The Rhode Island case is especially interesting to me. Governor Chafee is, to be sure, the kind of politically correct secularist who would not be much fun at a party. There is something plain stupid about calling a Christmas Tree a Holiday Tree. Sometimes, there are those on the left who diminish their own causes by trafficking in foolishness, taking umbrage where no offense was intended nor really delivered, getting nit-picky about verbiage, and thinking that diversity only matters when it comes to gender and skin color, and not ideas. These well-intentioned “speech codes” – explicit or, more dangerous, implicit – that have come to dominate college campuses are an affront to our liberal ideas about free expression, but no one wants to say so. Of course, there is stupidity on all sides here. Bill O’Reilly seems not to know that he should be careful about using words like “always” to describe a tradition. In colonial New England, of course, Christmas celebrations were illegal because they were “popish.”
The Supreme Court’s jurisprudence on religious symbols is curious. They permit religious expression in public places, such as a nativity scene, but only if it is grouped with other secular symbols and, therefore, serves a secular purpose. That is, you can have a religious symbol but only if you gut or so contextualize its religious significance that you have to ask yourself – is this worth fighting for? I feel the same way about the arguments put forward by those who want the Bible read “as literature” in our public schools. Obviously, it is difficult to understand much of Western history if you are not familiar with the Bible. There is a pedagogical issue here. But, there is not a religious issue. From a religious standpoint, I do not want the Bible taught as one more book, among many, that contains religious insights. I want young people to engage the Bible as the inspired Word of God. If the Bible is just another great book, then “to hell with it.”
Here is my difficult with Bill O’Reilly and Bill Donohue’s concerns about the war on Christmas: Who cares what Wal-Mart or Bloomingdale’s done, indeed, it is they and other large corporations that have conducted the real war on Christmas, the war that has changed the liturgical commemoration of the birth of a child amidst circumstances of poverty and political difficulty into a consumerfest of the grossest sort.
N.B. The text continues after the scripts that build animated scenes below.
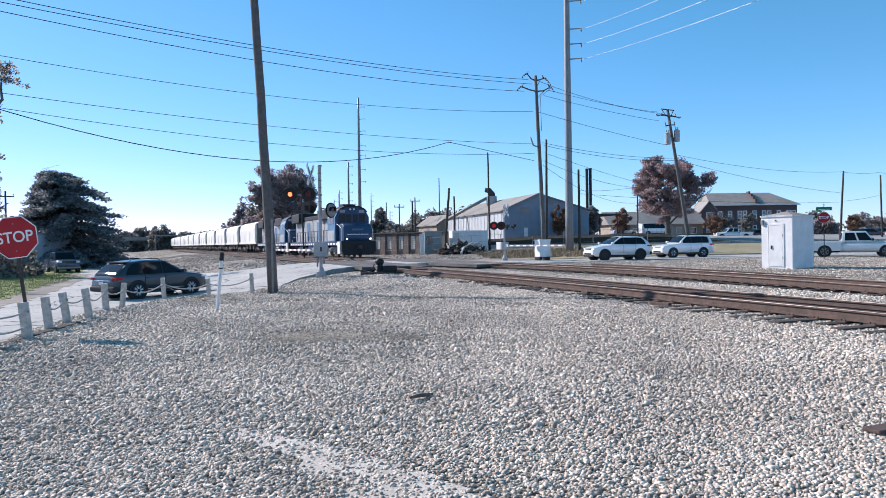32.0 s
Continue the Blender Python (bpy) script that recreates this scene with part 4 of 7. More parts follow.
def car(label, category, col, L=4.8, W=1.9, H=1.72, belt=1.02, wr=0.36, fx=1.45, bx=-1.4, cowl=0.95, roof_f=0.25, roof_r=-1.75, tail=-2.2, clad=False, rack=True, rim=None, spokes=5, hood=None, name="car", glassm=None):
    """A wagon or off-roader with its front towards +x."""
    e = thing(name, Matrix(), label, category)
    h = L / 2
    hood = hood or belt
    wt = W * 0.37
    xs_ = np.linspace(-h, h, 64)
    kx = [-h, -h + 0.05, tail, roof_r - 0.12, roof_r + 0.05, (roof_f + roof_r) / 2, roof_f, roof_f + 0.12, cowl, fx + 0.1, h - 0.42, h - 0.14, h - 0.03, h]
    kz = [belt - 0.26, belt - 0.1, belt + 0.04, H - 0.17, H - 0.06, H, H - 0.035, H - 0.085, hood + 0.03, hood - 0.015, hood - 0.075, hood - 0.15, hood - 0.27, hood - 0.36]
    fine = np.linspace(-h, h, 640)
    soft_ = lambda q, w: np.convolve(np.pad(q, w, mode="edge"), np.ones(2 * w + 1) / (2 * w + 1), mode="valid")
    top_ = soft_(np.interp(fine, kx, kz), 7)
    wid_ = soft_(np.interp(fine, [-h, -h + 0.12, -h + 0.5, bx, fx, h - 0.4, h - 0.12, h], [W * 0.40, W * 0.455, W * 0.487, W * 0.497, W * 0.497, W * 0.475, W * 0.43, W * 0.36]), 14)
    low_ = np.interp(fine, [-h, -h + 0.1, bx, fx, h - 0.2, h], [0.44, 0.34, 0.26, 0.26, 0.3, 0.4])
    top = lambda x: float(np.interp(x, fine, top_))
    wid = lambda x: float(np.interp(x, fine, wid_))
    def wy(x, z):
        """Half width of the cabin's side at a height."""
        return wid(x) * 0.972 + (wt - wid(x) * 0.972) * max(0.0, (z - belt) / (H - belt))
    bm = bmesh.new()
    rings = []
    for x in xs_:
        zt, zb, hw = top(x), float(np.interp(x, fine, low_)), wid(x)
        sb = min(belt, zt - 0.075)
        zs = max(zt - 0.075, sb + 0.012)
        ys_ = wy(x, zs)
        half = [(hw * 0.9, zb), (hw * 0.985, zb + 0.1), (hw, zb + (sb - zb) * 0.55), (hw * 0.992, sb - 0.09), (hw * 0.972, sb), (ys_, zs), (ys_ - 0.035, zt - 0.022), (ys_ - 0.12, zt), (ys_ * 0.5, zt + 0.018)]
        ring = [bm.verts.new((x, y, z)) for y, z in half] + [bm.verts.new((x, -y, z)) for y, z in half[::-1]]
        rings.append(ring)
    K = len(rings[0])
    for p, q in zip(rings, rings[1:]):
        for k in range(K):
            bm.faces.new((p[k], p[(k + 1) % K], q[(k + 1) % K], q[k]))
    bm.faces.new(rings[0][::-1])
    bm.faces.new(rings[-1])
    bmesh.ops.recalc_face_normals(bm, faces=bm.faces[:])
    cab = body = smooth(part("body", bm, col, e), 42)
    g = glassm or M["carglass"]

    def sheet_of(f, nu, nv):
        """Glass over a grid f(u, v) of points, with a thin edge."""
        bm = bmesh.new()
        grid = [[bm.verts.new(f(i / nu, j / nv)) for j in range(nv + 1)] for i in range(nu + 1)]
        for i in range(nu):
            for j in range(nv):
                bm.faces.new((grid[i][j], grid[i + 1][j], grid[i + 1][j + 1], grid[i][j + 1]))
        return bm

    z0, z1 = belt + 0.03, H - 0.115
    def front_x(z):
        return cowl - 0.13 + (roof_f + 0.02 - cowl + 0.13) * (z - belt) / (H - 0.08 - belt)
    def rear_x(z):
        return tail + 0.22 + (roof_r + 0.16 - tail - 0.22) * (z - belt) / (H - 0.08 - belt)
    b_post, c_post = cowl - 1.22, max(cowl - 2.2, tail + 0.75)
    for s in (1, -1):
        def f(u, v):
            z = z0 - 0.012 + (z1 - z0 + 0.02) * v
            lo, hi = rear_x(z) + 0.03 + 0.25 * max(0.0, 0.5 - (z - z0) / (z1 - z0)), front_x(z) - 0.035
            x = lo + (hi - lo) * u
            z = min(z, top(x) - 0.08)
            return (x, s * (wy(x, z) + 0.004), z)
        part("window_surround", sheet_of(f, 22, 4), M["black"], body)
        for lo_, hi_ in ((lambda z: b_post + 0.035, lambda z: front_x(z) - 0.06), (lambda z: c_post + 0.03 - 0.12 * (z - belt), lambda z: b_post - 0.035), (lambda z: rear_x(z) + 0.06 + 0.25 * max(0.0, 0.5 - (z - z0) / (z1 - z0)), lambda z: c_post - 0.04 - 0.12 * (z - belt))):
            def f(u, v, lo_=lo_, hi_=hi_):
                z = z0 + (z1 - z0) * v
                x = lo_(z) + (hi_(z) - lo_(z)) * u
                z = min(z, top(x) - 0.085)
                return (x, s * (wy(x, z) + 0.009), z)
            part("side_window", sheet_of(f, 8, 4), g, body)
    def f(u, v):
        x = cowl - 0.1 + (roof_f + 0.1 - cowl + 0.1) * v
        zt = top(x)
        y = (wy(x, max(zt - 0.075, belt)) - 0.11) * (2 * u - 1)
        return (x + 0.006, y, zt + 0.018 * (1 - abs(2 * u - 1)) + 0.008)
    smooth(part("windscreen", sheet_of(f, 8, 8), g, body), 60)
    def f(u, v):
        x = tail - 0.02 + (roof_r - 0.1 - tail) * v
        zt = top(x)
        y = (wy(x, max(zt - 0.075, belt)) - 0.12) * (2 * u - 1)
        return (x - 0.012, y, zt + 0.018 * (1 - abs(2 * u - 1)) + 0.008)
    smooth(part("rear_window", sheet_of(f, 8, 6), g, body), 60)
    for s in (1, -1):
        part("mirror", box(cowl - 0.28, cowl - 0.1, s * (W / 2 - 0.03), s * (W / 2 + 0.16), belt + 0.02, belt + 0.18, 0.04), col, e)
        part("headlamp", box(h - 0.46, h - 0.07, s * W * 0.27, s * W * 0.458, hood - 0.25, hood - 0.16, 0.03), LAMP, e)
        part("fog_lamp", box(h - 0.16, h + 0.005, s * W * 0.31, s * W * 0.40, 0.47, 0.55, 0.02), LAMP, e)
        lamp = part("tail_lamp", box(-h + 0.03, -h + 0.42, s * W * 0.40, s * (W * 0.492), belt - 0.17, belt - 0.06, 0.035), TAIL, e)
        part("lamp_inner", box(-h - 0.004, -h + 0.05, s * W * 0.33, s * (W * 0.42), belt - 0.16, belt - 0.07, 0.02), TAIL, lamp)
        part("rocker", box(bx + 0.4, fx - 0.42, s * (W / 2 - 0.06), s * (W / 2 + 0.014), 0.24, 0.41, 0.02), TRIM, e)
        part("sill_trim", box(bx + 0.45, fx - 0.45, s * (W / 2), s * (W / 2 + 0.018), 0.405, 0.425, 0.004), M["chrome"], e)
        if clad:
            for x in (fx, bx):
                part("arch_flare", tube([(x + wr * 1.17 * math.cos(a), s * (W / 2 + 0.002), wr + wr * 1.17 * math.sin(a)) for a in np.linspace(-0.15, math.pi + 0.15, 15)], 0.032, 6), TRIM, e)
        for x in (fx, bx):
            arch(e, x, s, wr, s * W * 0.5)
            wheel(e, x, s * (W / 2 - 0.11), wr, 0.235, rim or M["chrome"], spokes)
        for x in (cowl - 0.95, cowl - 1.95):
            part("door_handle", box(x - 0.1, x + 0.1, s * (W / 2 - 0.01), s * (W / 2 + 0.025), belt - 0.14, belt - 0.10, 0.01), col, e)
            part("door_seam", box(x - 0.19, x - 0.18, s * (W / 2 - 0.02), s * (W / 2 + 0.002), 0.42, belt - 0.02), M["black"], e)
        if rack:
            part("roof_rail", tube([(roof_r + 0.1, s * wt * 0.93, H - 0.03), (roof_r + 0.25, s * wt * 0.93, H + 0.05), (roof_f - 0.3, s * wt * 0.93, H + 0.05), (roof_f - 0.15, s * wt * 0.93, H - 0.02)], 0.018, 6), M["black"], e)
    part("bumper", box(-h - 0.05, -h + 0.2, -W * 0.46, W * 0.46, 0.36, 0.60, 0.07), TRIM if clad else col, e)
    part("bumper", box(h - 0.22, h + 0.03, -W * 0.43, W * 0.43, 0.40, 0.66, 0.08), col, e)
    part("air_intake", box(h - 0.1, h + 0.04, -W * 0.28, W * 0.28, 0.42, 0.55, 0.03), M["black"], e)
    part("skid_plate", box(h - 0.26, h + 0.01, -W * 0.38, W * 0.38, 0.26, 0.41, 0.04), TRIM, e)
    grl = part("grille", box(h - 0.09, h + 0.008, -W * 0.22, W * 0.22, hood - 0.32, hood - 0.19, 0.02), M["black"], e)
    for k in range(6):
        y = W * (-0.19 + 0.38 * k / 5)
        part("grille_bar", box(h - 0.01, h + 0.02, y - 0.02, y + 0.02, hood - 0.31, hood - 0.2, 0.006), col, grl)
    part("wiper", tube([(roof_r - 0.42, 0.0, belt + 0.1), (roof_r - 0.38, -0.3, belt + 0.14)], 0.012, 5), M["black"], e)
    part("number_plate", box(-h - 0.06, -h - 0.045, -0.16, 0.16, 0.66, 0.80, 0.004), PLATE_M, e)
    part("tailgate_trim", box(-h - 0.012, -h + 0.05, -W * 0.3, W * 0.3, 0.82, 0.86, 0.008), M["chrome"], e)
    part("rear_spoiler", box(roof_r - 0.14, roof_r + 0.1, -wt * 0.92, wt * 0.92, H - 0.1, H - 0.05, 0.015), col, e)
    return e


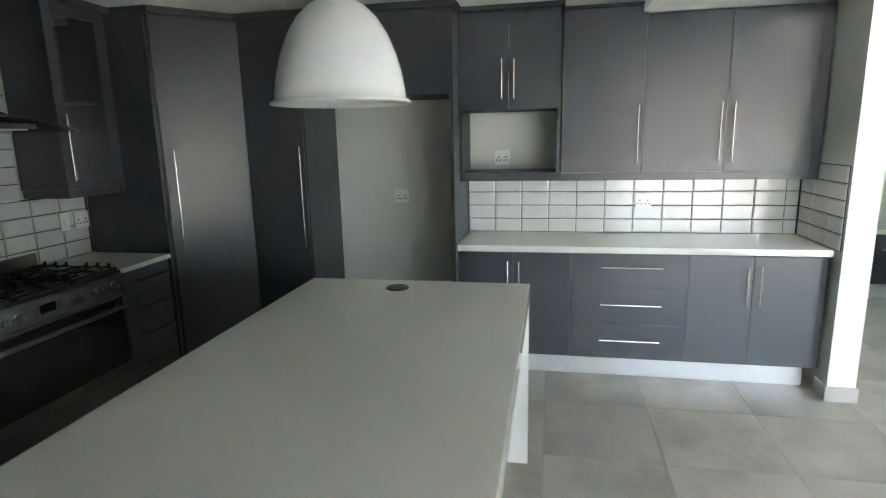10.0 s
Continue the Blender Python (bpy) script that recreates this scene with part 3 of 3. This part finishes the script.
# ---- glazed wall units over the sink and cooker ----
def glazed(x0, x1, z0, z1, hx, label):
    y = 10.43
    u = thing("glazed_wall_cabinet", ((x0 + x1) / 2, 10.6, z0), label, "cabinet", "glazed wall cabinets")
    part("side", box(x0, x0 + 0.018, y + 0.02, 10.755, z0, z1), GREY, u)
    part("side", box(x1 - 0.018, x1, y + 0.02, 10.755, z0, z1), GREY, u)
    part("bottom", box(x0 + 0.018, x1 - 0.018, y + 0.02, 10.755, z0, z0 + 0.018), GREY, u)
    part("top", box(x0 + 0.018, x1 - 0.018, y + 0.02, 10.755, z1 - 0.018, z1), GREY, u)
    part("back", box(x0 + 0.018, x1 - 0.018, 10.745, 10.755, z0 + 0.018, z1 - 0.018), GREY, u)
    part("shelf", box(x0 + 0.02, x1 - 0.02, y + 0.05, 10.74, z0 + 0.5, z0 + 0.516), GREY_IN, u)
    s = 0.062
    d = part("door", boxes((x0, x0 + s, y, y + 0.019, z0, z1), (x1 - s, x1, y, y + 0.019, z0, z1), (x0 + s, x1 - s, y, y + 0.019, z0, z0 + s), (x0 + s, x1 - s, y, y + 0.019, z1 - s, z1), bevel=0.002), GREY, u)
    part("pane", box(x0 + s - 0.003, x1 - s + 0.003, y + 0.008, y + 0.012, z0 + s - 0.003, z1 - s + 0.003), GLASS_CAB, d, "smoky glass pane")
    handle_any((hx, y, z0 + 0.05), (hx, y, z0 + 0.43), (0, -1, 0), d)
    part("light_pelmet", box(x0 + 0.012, x1 - 0.012, y + 0.012, 10.76, z0 - 0.05, z0 - 0.002, 0.002), GREY, u)
    return u


glazed(-0.585, -0.155, 1.395, 2.435, -0.185, "charcoal wall cabinet with a glazed door")
glazed(0.835, 1.255, 1.395, 2.435, 0.865, "charcoal wall cabinet with a glazed door beside the corner cupboard")
solid("filler_panel", box(1.257, 1.298, 10.45, 10.755, 1.35, 2.435, 0.001), GREY, "charcoal filler panel beside the corner cupboard", "panel", (1.25, 10.57, 1.35))
solid("shelf_board", box(-1.087, -0.587, 10.46, 10.755, 1.340, 1.400, 0.002), GREY, "charcoal shelf board above the sink", "shelf", (-0.83, 10.61, 1.34))
solid("cornice", box(-0.42, 1.298, 10.395, 10.76, 2.438, 2.475, 0.002), GREY_IN, "charcoal cornice board bridging the cooker hood", "cornice", (0.45, 10.57, 2.438), group="cornices")

# cooker hood
hx0, hx1, hc = 0.222, 0.468, 0.345
ho = thing("cooker_hood", (hc, 10.57, 1.73), "stainless steel chimney cooker hood with curved glass canopy", "cooker hood")
part("chimney", box(hx0, hx1, 10.41, 10.755, 1.83, 2.437, 0.003), STEEL, ho)
part("motor_body", prism([(hx0 - 0.12, 10.31), (hx1 + 0.12, 10.31), (hx1 + 0.12, 10.755), (hx0 - 0.12, 10.755)], 1.735, 1.765, 0.004), STEEL, ho)
bm = bmesh.new()
quad = [bm.verts.new(p) for p in ((hx0 - 0.10, 10.33, 1.765), (hx1 + 0.10, 10.33, 1.765), (hx1 + 0.10, 10.753, 1.765), (hx0 - 0.10, 10.753, 1.765),
                                  (hx0, 10.41, 1.83), (hx1, 10.41, 1.83), (hx1, 10.753, 1.83), (hx0, 10.753, 1.83))]
for f in ((0, 1, 5, 4), (1, 2, 6, 5), (2, 3, 7, 6), (3, 0, 4, 7), (3, 2, 1, 0), (4, 5, 6, 7)):
    bm.faces.new([quad[i] for i in f])
part("collar", bm, STEEL, ho)
bm = bmesh.new()
gx0, gx1 = -0.14, 0.785
rows = []
for k in range(25):
    q = k / 24
    x = gx0 + (gx1 - gx0) * q
    z = 1.722 + 0.068 * math.sin(math.pi * q)
    rows.append([bm.verts.new((x, 10.255, z)), bm.verts.new((x, 10.75, z)), bm.verts.new((x, 10.75, z + 0.008)), bm.verts.new((x, 10.255, z + 0.008))])
for a, b in zip(rows, rows[1:]):
    for k in range(4):
        bm.faces.new((a[k], b[k], b[(k + 1) % 4], a[(k + 1) % 4]))
bm.faces.new(rows[0]), bm.faces.new(rows[-1][::-1])
bmesh.ops.recalc_face_normals(bm, faces=bm.faces)
part("glass_canopy", bm, GLASS_HOOD, ho, "curved smoked glass")
bm = bmesh.new()
add_pipe(bm, [(gx0 + (gx1 - gx0) * k / 24, 10.253, 1.726 + 0.068 * math.sin(math.pi * k / 24)) for k in range(25)], 0.0055, 6)
part("canopy_edge", bm, BLACK, ho, "dark polished glass edge")
part("filter", boxes((hx0 - 0.09, hc - 0.005, 10.34, 10.71, 1.729, 1.735), (hc + 0.005, hx1 + 0.09, 10.34, 10.71, 1.729, 1.735), bevel=0.001), ALU, ho, "aluminium mesh filters")
for k in range(4):
    part("button", rod((hc - 0.06 + 0.04 * k, 10.31, 1.75), (hc - 0.06 + 0.04 * k, 10.305, 1.75), 0.008, 12), CHROME, ho)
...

If I were raising children in the faith, and this time of year came round, I am quite sure that I would recognize that Gov. Chafee’s tree in Providence is not the principal impediment to instructing children in the meaning of Christmas. It is the non-stop “hey kids, with this new toy you will be happy” consumerism that is destroying the holiday. We sing “Venite adoremus,” a vestige of the blessed time when a Catholic understood that he or she was, in large part, by reason of baptism, homo liturgicus. Now, we are all homo economicus, especially at this time of year.
The defensive stance of Mr. O’Reilly and Mr. Donohue against the dominant culture has a long, unproud tradition in American culture. The trope about national decline, in war or wages, as a result of moral failings is as old as America itself. In King Philip’s War in 1675, the Massachusetts General Court asked for a ministerial association to recommend moral reforms for the colony so that God would bless their arms. You saw a similar defensiveness in the Temperance Movement and the Legion of Decency. I dare say we witness that defensiveness in some of our pulpits lately! O’Reilly and Donohue are noisy but they are not novel. But, they also seem so unaware of the breadth of Catholic history that they fail to see that a defensive posture against the culture does not befit a Catholic. There are times when we must draw lines in the sand, to be sure, but the dominant way the Catholic faith has interacted with culture is to generate it, to bring forth beautiful and powerful art and music and literature, to build temples to the glory of God and devotion to the Blessed Mother, to create a body of thought, Catholic Social Teaching, to guide us as we make political and economic decisions. A faith that does not generate culture is a dead faith. Here is the question that we should be asking this time of year: How can we, as Catholics, not only in our parishes but in our workplaces, but most especially in our families, how can we create a culture that reflects the truly wondrous event we are commemorating? Do we have traditions of going to Midnight Mass with friends and family? Do we have foods and songs that accompany us through Christmas Day, and foods that we make and make together, instead of buying readymade at the supermarket because that is so much easier? Some of my most cherished memories of my mother and grandmother came in the kitchen, making Christmas cookies. Do we teach our children the beautiful, religious songs of the holiday, and not just the Christmas carols but the Advent songs too? Do we even commemorate Advent outside Sunday Mass?
I look at the way our culture celebrates Christmas now and I say – to hell with it. I look at the Christmas I will enjoy, with my family, with a tree that my Dad and I cut fresh in the forest and the blue and silver ornaments my mother collected, the drive to Midnight Mass, Christmas feast at the Burelle family’s “Party Barn,” the homemade cards and the few, but I hope meaningful, gifts we will exchange, mostly a book or a freshly baked quiche or some wine we can then share. I like keeping Christmas humble, personal, familial, not showy, and I try and keep the evil consumer stuff as far away as possible. It is not easy. I am sure it is difficult with children who are exposed to the ads on TV and the chatter about Santa at school. There has been a “war on Christmas” for several decades now, and it has nothing to do with Gov. Chafee’s tree. I do not choose to fight either war on Christmas, but to create, within my own familial and cultural circumstances, a holiday in which we can still find the star in the sky, and make our way to Bethlehem. Venite, adoremus.